§ **What the task asks**
In the entries below, which lines run from the one containing "ob = bpy.data.objects.new(name, data)" to the one containing "carried.location, carried.rotation_quaternion = m.translation, q"? Copy exactly those lines, ends included, and no others.
--- Data extract ---
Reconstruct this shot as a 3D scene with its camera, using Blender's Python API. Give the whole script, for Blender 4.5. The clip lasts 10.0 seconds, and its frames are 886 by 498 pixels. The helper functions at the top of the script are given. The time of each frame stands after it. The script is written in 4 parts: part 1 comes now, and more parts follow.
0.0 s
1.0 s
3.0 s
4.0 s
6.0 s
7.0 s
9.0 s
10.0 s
---
--- Data extract ---
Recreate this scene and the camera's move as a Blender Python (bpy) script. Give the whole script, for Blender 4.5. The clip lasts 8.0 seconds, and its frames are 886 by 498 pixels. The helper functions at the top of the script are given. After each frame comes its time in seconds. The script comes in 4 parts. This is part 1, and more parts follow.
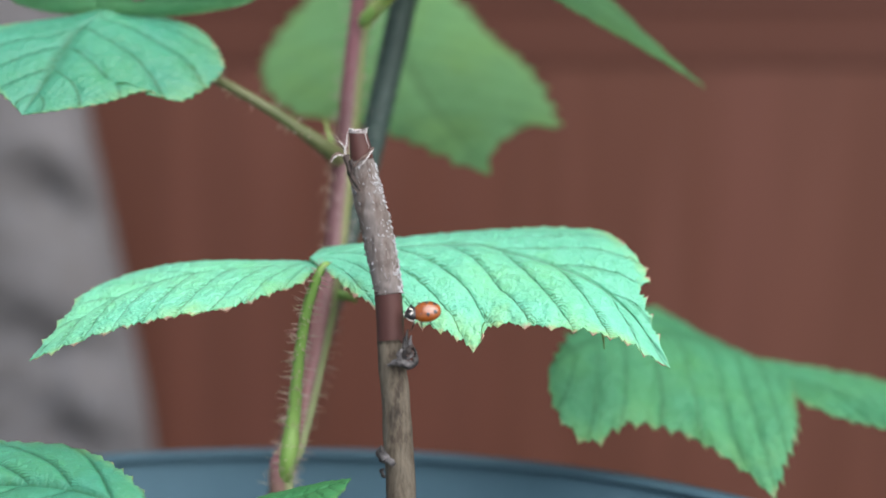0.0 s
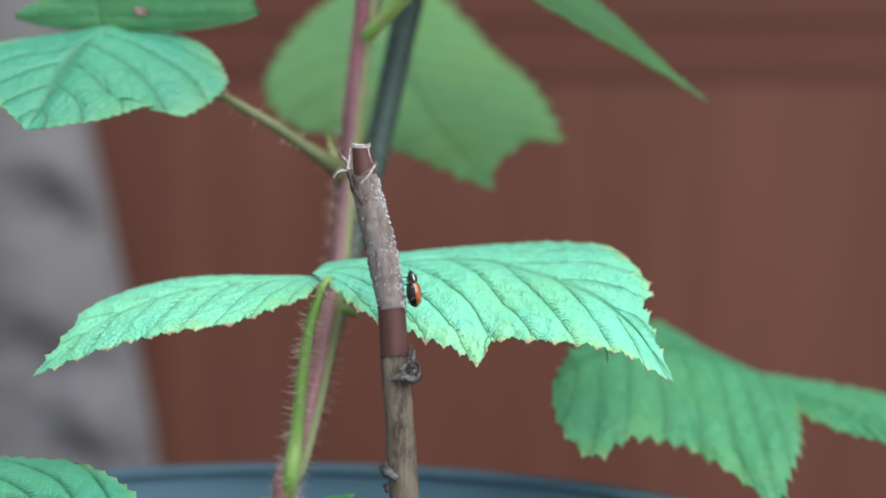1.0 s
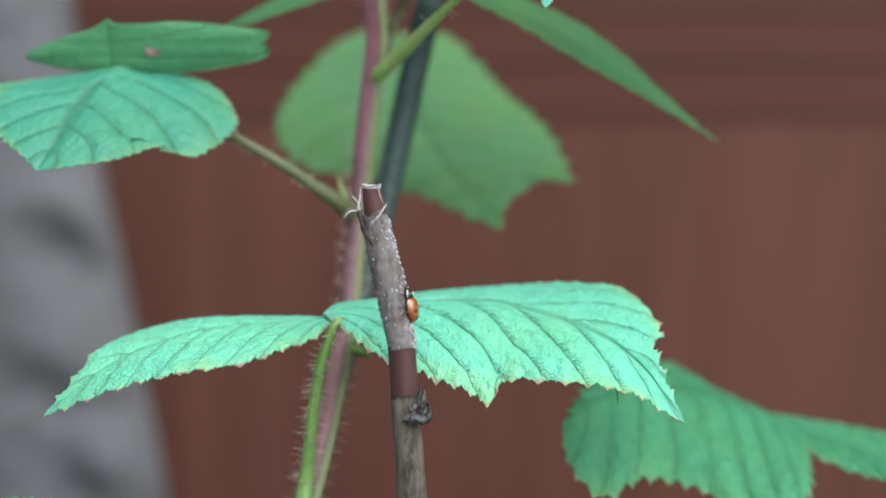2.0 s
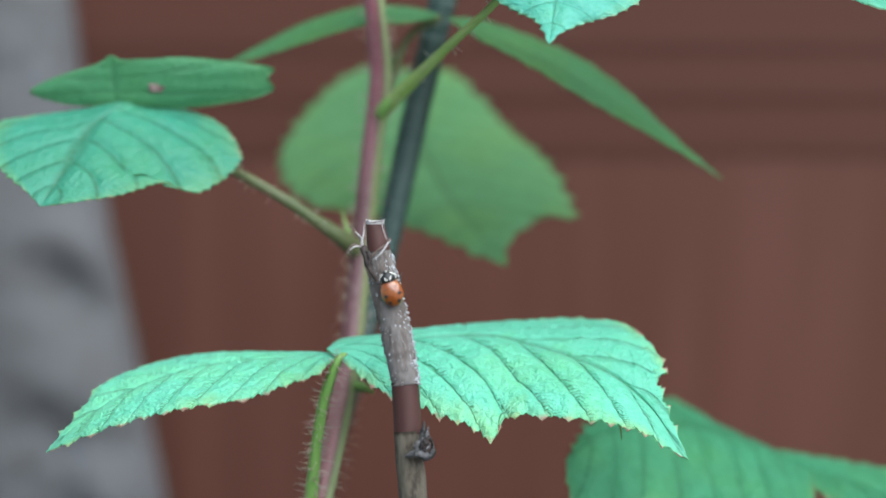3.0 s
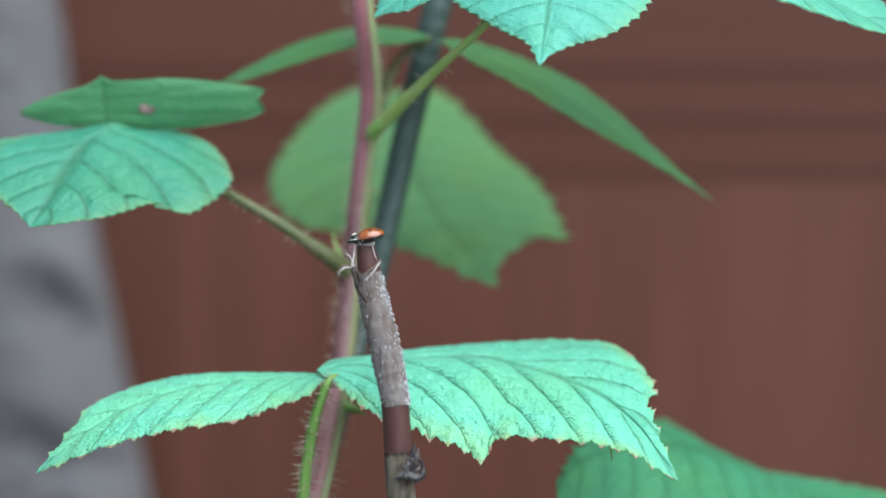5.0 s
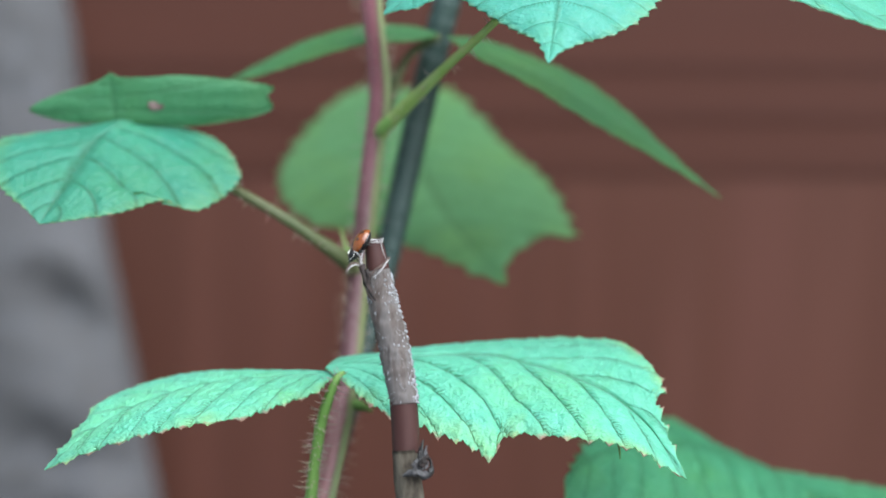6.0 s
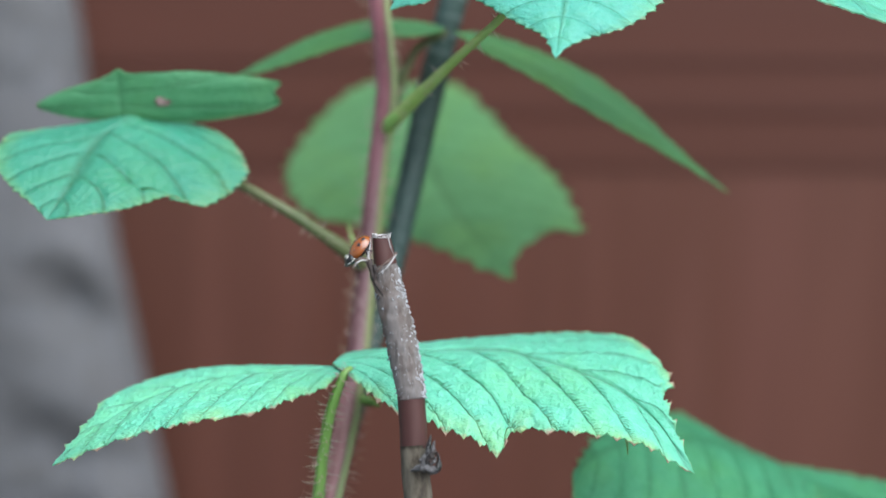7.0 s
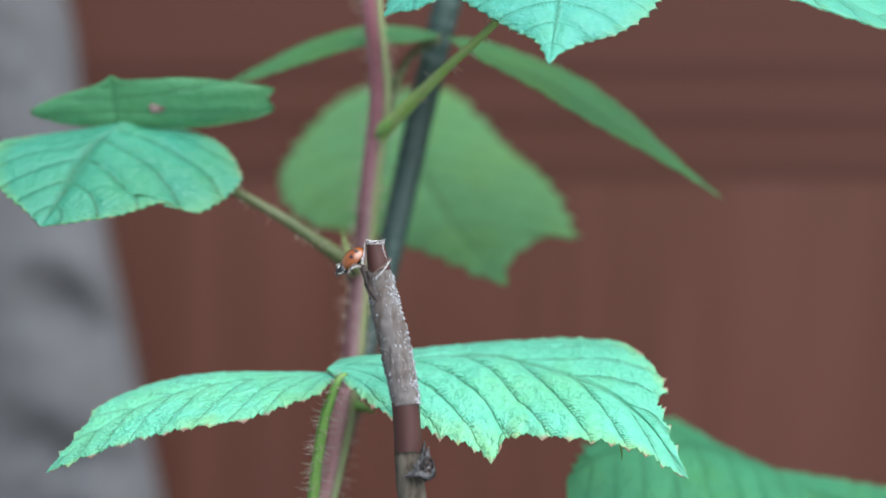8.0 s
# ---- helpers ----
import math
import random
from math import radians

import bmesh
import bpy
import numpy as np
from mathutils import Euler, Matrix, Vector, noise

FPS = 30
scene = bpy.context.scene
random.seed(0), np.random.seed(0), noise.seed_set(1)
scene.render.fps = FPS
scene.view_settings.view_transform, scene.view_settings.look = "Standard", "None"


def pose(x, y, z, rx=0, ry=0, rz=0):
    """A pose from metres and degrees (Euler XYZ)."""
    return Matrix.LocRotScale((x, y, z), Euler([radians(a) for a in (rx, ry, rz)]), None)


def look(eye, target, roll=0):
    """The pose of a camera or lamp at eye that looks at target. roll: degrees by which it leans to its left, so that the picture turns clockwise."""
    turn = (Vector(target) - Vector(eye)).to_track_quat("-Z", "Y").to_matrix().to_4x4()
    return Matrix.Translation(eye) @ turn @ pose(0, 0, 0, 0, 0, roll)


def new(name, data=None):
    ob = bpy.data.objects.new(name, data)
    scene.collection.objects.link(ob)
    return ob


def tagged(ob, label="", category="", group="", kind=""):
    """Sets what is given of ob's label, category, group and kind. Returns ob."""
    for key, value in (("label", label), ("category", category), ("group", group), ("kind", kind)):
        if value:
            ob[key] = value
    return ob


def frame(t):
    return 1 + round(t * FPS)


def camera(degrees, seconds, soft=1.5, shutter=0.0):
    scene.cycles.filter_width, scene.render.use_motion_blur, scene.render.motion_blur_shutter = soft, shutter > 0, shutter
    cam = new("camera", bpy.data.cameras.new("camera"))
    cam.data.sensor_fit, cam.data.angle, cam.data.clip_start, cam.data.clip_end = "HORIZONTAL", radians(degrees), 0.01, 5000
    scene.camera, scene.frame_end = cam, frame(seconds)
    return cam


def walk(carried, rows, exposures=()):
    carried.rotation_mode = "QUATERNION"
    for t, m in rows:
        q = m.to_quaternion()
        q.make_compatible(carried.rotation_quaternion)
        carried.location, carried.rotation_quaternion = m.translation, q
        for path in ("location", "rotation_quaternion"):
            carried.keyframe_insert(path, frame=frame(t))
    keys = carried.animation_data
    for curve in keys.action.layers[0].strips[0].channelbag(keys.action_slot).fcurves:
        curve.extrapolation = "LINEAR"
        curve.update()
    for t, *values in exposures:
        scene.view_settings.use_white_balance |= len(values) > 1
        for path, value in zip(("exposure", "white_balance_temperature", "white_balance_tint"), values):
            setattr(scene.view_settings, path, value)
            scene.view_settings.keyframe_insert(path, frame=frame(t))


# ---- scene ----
---
§ **Result of the task**
    ob = bpy.data.objects.new(name, data)
    scene.collection.objects.link(ob)
    return ob


def tagged(ob, label="", category="", group="", kind=""):
    """Sets what is given of ob's label, category, group and kind. Returns ob."""
    for key, value in (("label", label), ("category", category), ("group", group), ("kind", kind)):
        if value:
            ob[key] = value
    return ob


def frame(t):
    return 1 + round(t * FPS)


def camera(degrees, seconds, soft=1.5, shutter=0.0):
    scene.cycles.filter_width, scene.render.use_motion_blur, scene.render.motion_blur_shutter = soft, shutter > 0, shutter
    cam = new("camera", bpy.data.cameras.new("camera"))
    cam.data.sensor_fit, cam.data.angle, cam.data.clip_start, cam.data.clip_end = "HORIZONTAL", radians(degrees), 0.01, 5000
    scene.camera, scene.frame_end = cam, frame(seconds)
    return cam


def walk(carried, rows, exposures=()):
    carried.rotation_mode = "QUATERNION"
    for t, m in rows:
        q = m.to_quaternion()
        q.make_compatible(carried.rotation_quaternion)
        carried.location, carried.rotation_quaternion = m.translation, q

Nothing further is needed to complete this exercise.